PROBLEM STATEMENT — Without including any images, repeat the data exactly.

SOURCE MATERIAL —
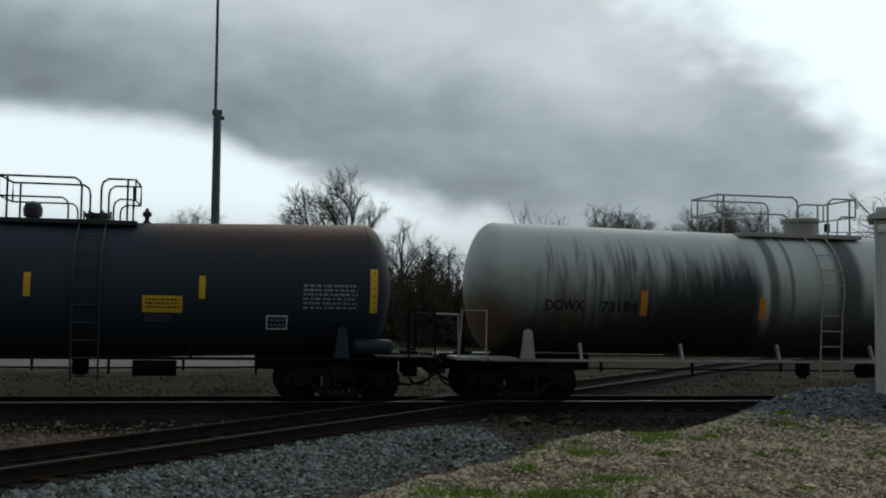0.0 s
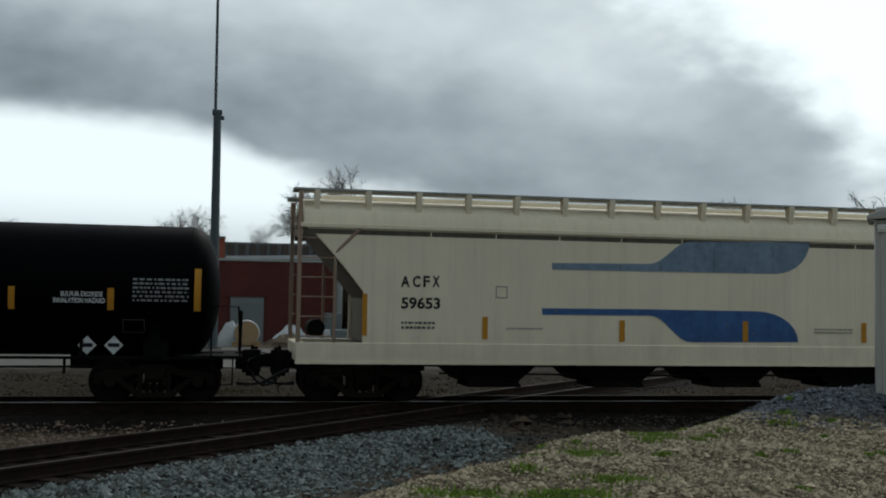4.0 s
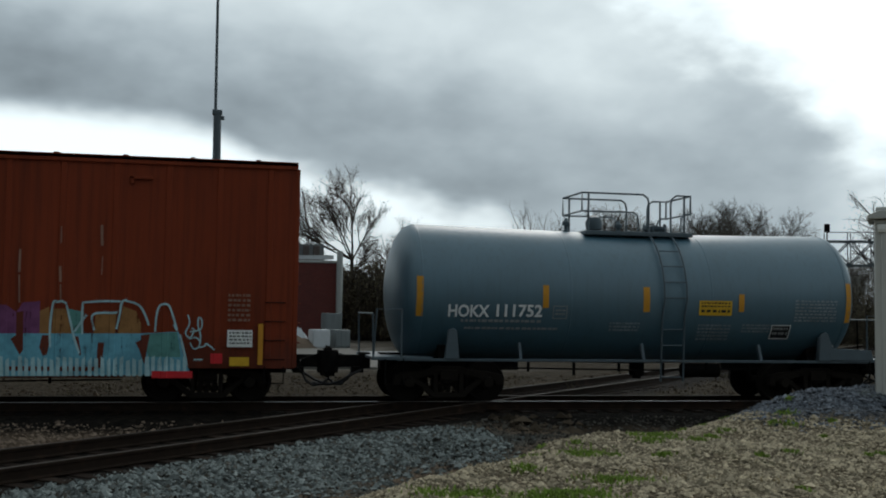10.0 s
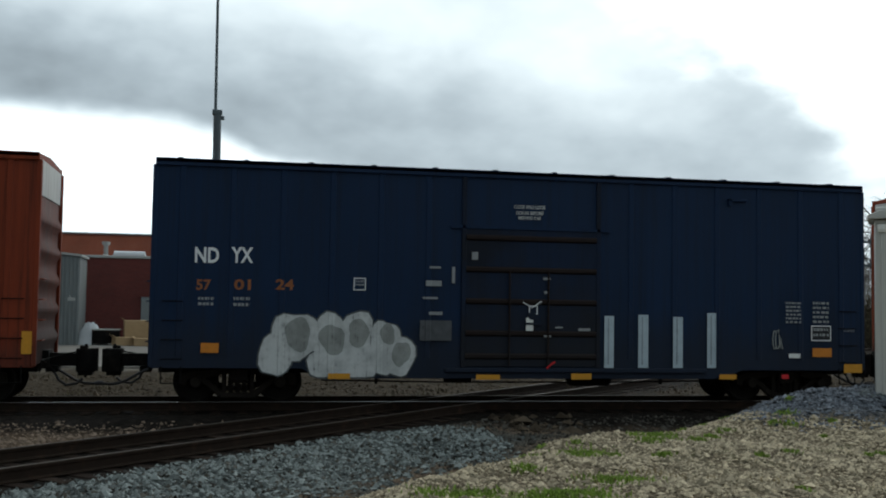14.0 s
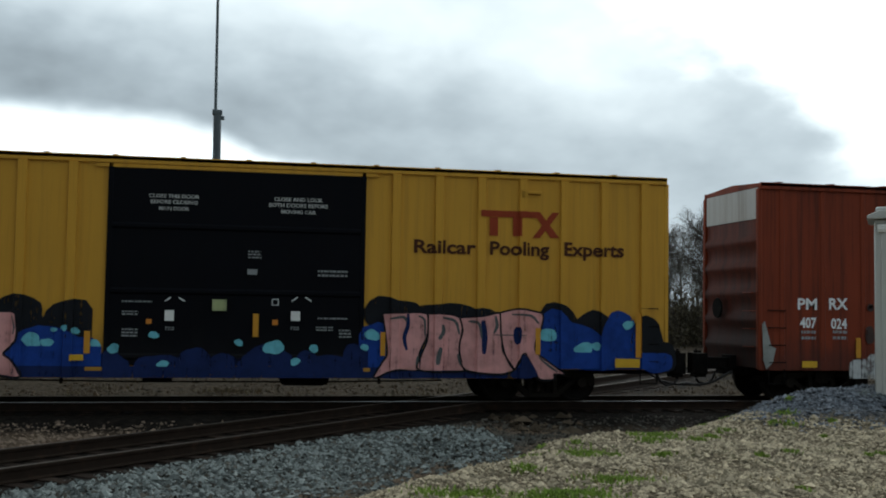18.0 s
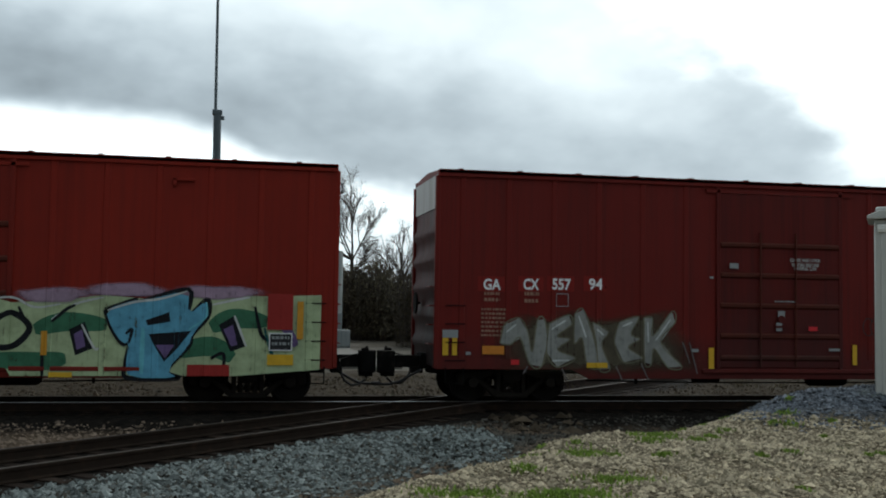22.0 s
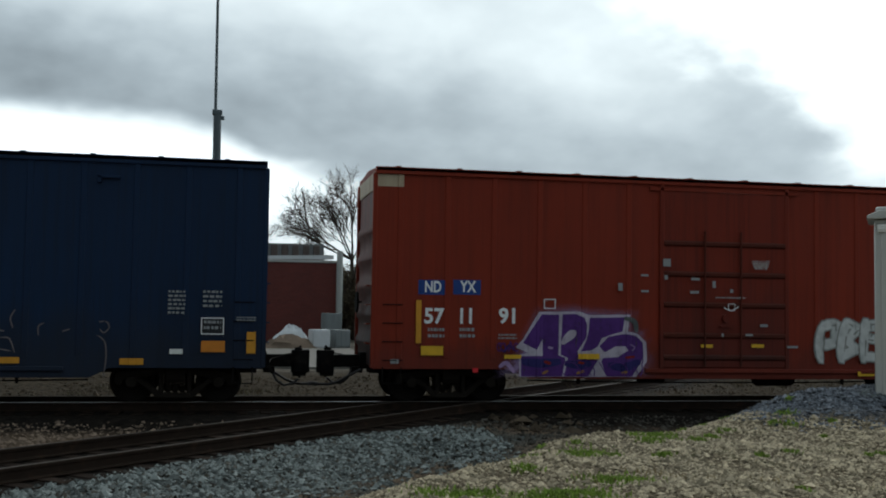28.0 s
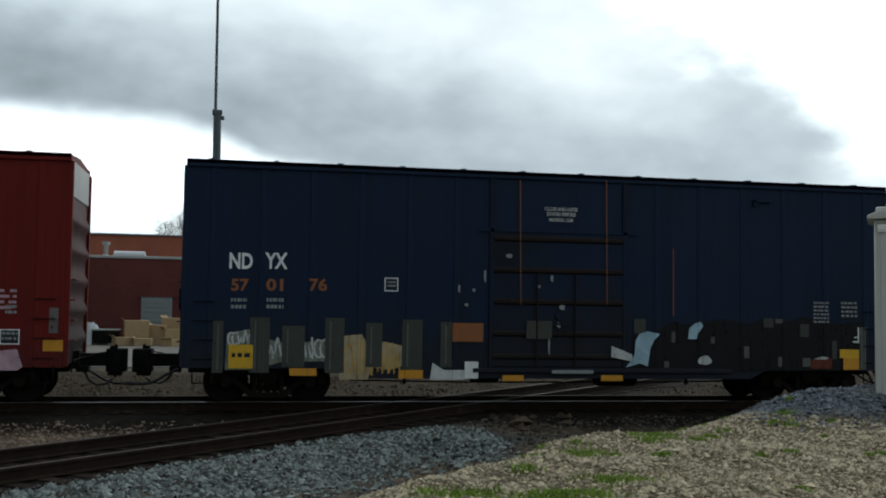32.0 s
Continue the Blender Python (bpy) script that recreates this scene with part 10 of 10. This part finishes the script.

WORKED SOLUTION —
0.0 s
4.0 s
10.0 s
14.0 s
18.0 s
22.0 s
28.0 s
32.0 s
Continue the Blender Python (bpy) script that recreates this scene with part 10 of 10. This part finishes the script.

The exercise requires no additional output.